Old Mutual issues inflation warning

CLOUDINE MATOLA
The Old Mutual Investment Group has issued a warning about the potential inflationary impact of Professor Mthuli Ncube’s 2024 national budget on real investment returns.
In its latest economic report, Old Mutual said taxes will be borne by the final consumers, leading to cost-push inflation pressures.
“The proposed tax reforms will likely be passed on to final consumers, resulting in cost-push inflation pressures in the short term outlook,” Old Mutual said.
After a heated debate in Parliament, Professor Ncube withdrew his initial proposal for new taxes, which included a 1% wealth tax on residential properties valued at US$100,000 and above. Instead, he increased the tax threshold to US$250000, lowered the age at which the exemption begins to 65, exempted the taxpayer’s primary residence, and set a cap of US$50,000 per year on the total amount of taxes that any one person could be required to pay.

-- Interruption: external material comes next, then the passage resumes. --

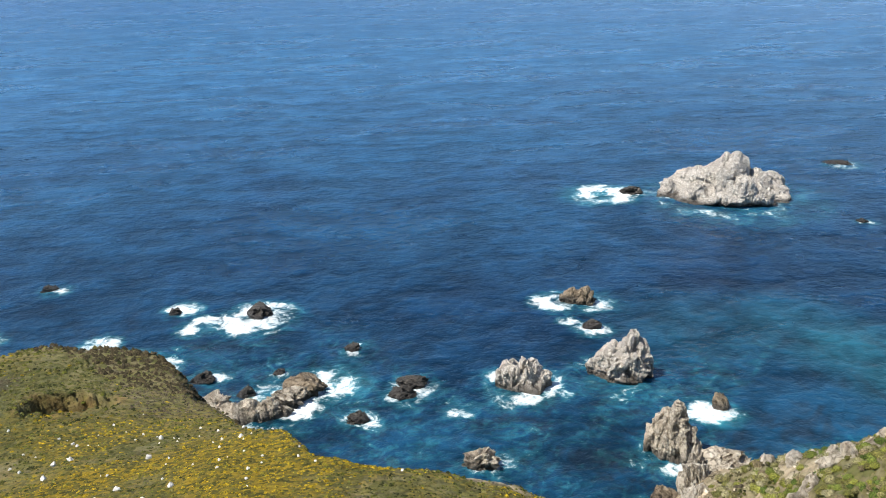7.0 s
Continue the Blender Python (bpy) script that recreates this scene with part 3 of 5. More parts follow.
def zones(x, y, z, cliffy, inland):
    """What covers the land: rock, field, lush green, golden mat, bare earth, dark brush."""
    d, az = np.hypot(x, y), np.degrees(np.arctan2(x, y))
    fr, fin = to_line(x, y, FIELD, True)
    field = np.clip((np.where(fin, fr, -fr) + fbm(x / 12, y / 12, 3, 40) * 8) / 5 + 0.5, 0, 1) * (d > 200)
    rock = np.clip((cliffy - 0.42) * 5, 0, 1) * (inland > -4)
    rock = np.maximum(rock, np.clip(rocky(x, y) * 2.4 - 0.6 + fbm(x / 14, y / 14, 4, 21) * 1.1, 0, 1))
    rock = rock * (d < 1900)
    rock = rock * np.where(d > 900, np.clip(1.5 - z / 75 + fbm(x / 40, y / 40, 4, 27) * 0.9, 0.15, 1), 1)
    crags = np.clip((ridged(x / 60, y / 48, 4, 91) - 0.86 + fbm(x / 260, y / 260, 2, 92) * 0.25) * 11, 0, 1) * np.clip((az - 131.5) / 2, 0, 1) * np.clip((143 - az) / 3, 0, 1) * (d > 2700) * (d < 3500)
    rock = np.maximum(rock, crags * 0.9)
    rock = rock * (1 - np.clip((az - 126) / 2, 0, 1) * (d < 1500))
    soft = np.maximum((d < 330) * np.clip((9 - az) / 4, 0, 1) * np.clip((z - 7) / 5, 0, 1), (d < 305) * np.clip((az - 74) / 6, 0, 1) * (az < 99) * np.clip((z - 4) / 6, 0, 1))
    soft = np.maximum(soft, (d < 300) * (az > 30) * (az < 70) * np.clip((z - 10) / 5, 0, 1))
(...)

Nonetheless, Professor Ncube upheld the new soft drink sugar levy of US$0.02 per gram of sugar in beverages and reviewed fuel levies, raising them by US$0.03 and US$0.05 per litre of gasoline and diesel, respectively.
The original plan to raise passport fees from US$120 to US$200 was retracted, and a standard passport is now only US$150. He also announced a 50% increase in road fees, backing away from the original proposed 150% hike.
According to Old Mutual, the budget is expected to raise national inflationary pressures.
“The recent budget proposals seem inflationary in the immediate short-term outlook, yet the medium to long-term impact of disciplined execution of the proposals (maintaining a narrow deficit) is likely to contain inflationary pressures,” Old Mutual said.
Furthermore, according to Old Mutual, actual investment returns could be impacted in the upcoming year.
“A generally inflationary outlook to year-end threatens real investment returns while presenting support for local non-monetary assets, particularly on safe haven demand,” Old Mutual said.
Food and energy prices drove Zimbabwe’s annual inflation rate, which increased to 21.62% in November from 17.82% the previous month. The pressure on energy inflation was primarily caused by higher electricity rates.